I'm playing around with the new AVX512 instruction sets and I try to understand how they work and how one can use them.
What I try is to interleave specific data, selected by a mask. My little benchmark loads x*32 byte of aligned data from memory into two vector registers and compresses them using a dynamic mask (fig. 1).
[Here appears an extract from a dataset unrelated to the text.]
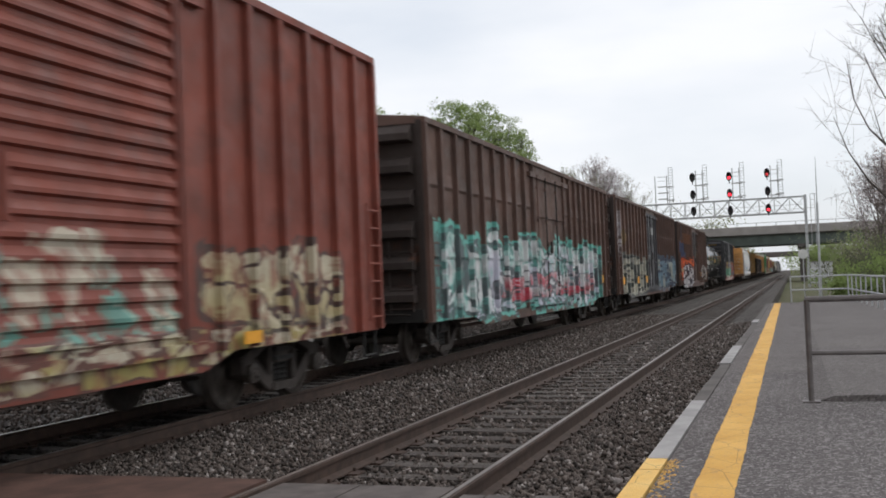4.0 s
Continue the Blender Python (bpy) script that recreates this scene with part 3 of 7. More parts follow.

The resulting vector registers are scattered into the memory, so that the two vector registers are interleaved (fig. 2).
Figure 1: Compressing the two data vector registers using the same dynamically created mask.
Figure 2: Scatter store to interleave the compressed data.
My code looks like the following:
void zipThem( uint32_t const * const data, __mmask16 const maskCompress, __m512i const vindex, uint32_t * const result ) { /* Initialize a vector register containing zeroes to get the store mask */ __m512i zeroVec = _mm512_setzero_epi32(); /* Load data */ __m512i dataVec_1 = _mm512_conflict_epi32( data ); __m512i dataVec_2 = _mm512_conflict_epi32( data + 16 ); /* Compress the data */ __m512i compVec_1 = _mm512_maskz_compress_epi32( maskCompress, dataVec_1 ); __m512i compVec_2 = _mm512_maskz_compress_epi32( maskCompress, dataVec_2 ); /* Get the store mask by compare the compressed register with the zeroregister (4 means !=) */ __mmask16 maskStore = _mm512_cmp_epi32_mask( zeroVec, compVec_1, 4 ); /* Interleave the selected data */ _mm512_mask_i32scatter_epi32( result, maskStore, vindex, compVec_1, 1 ); _mm512_mask_i32scatter_epi32( result + 1, maskStore, vindex, compVec_2, 1 ); }
I compiled everything with
O3 march=knl lmemkind mavx512f mavx512pf
I call the method for 100'000'000 elements. To actually get an overview of the behaviour of the scatter store I repeated this measurement with different values for maskCompress. I expected some kind of dependence between the time needed for execution and the number of set bits within the maskCompress. But I observed, that the tests needed roughly the same time for execution.
I did a little bit of research and came up to this: Instruction latency of avx512. Following the given link, the latency of the used instructions are constant. But to be honest, I am a little bit confused about this behaviour.
I know that this is not the usual way, but I have 3 questions, related to this topic and I am hopefull that one can help me out.

Why should a masked store with only one set bit needs the same time as a masked store where all bits are set?

Does anyone has some experience or is there a good documentation to understand the behaviour of the AVX512 scatter store?

Is there a more easy or more performant way to interleave two vector registers?
Thanks for your help!
Sincerely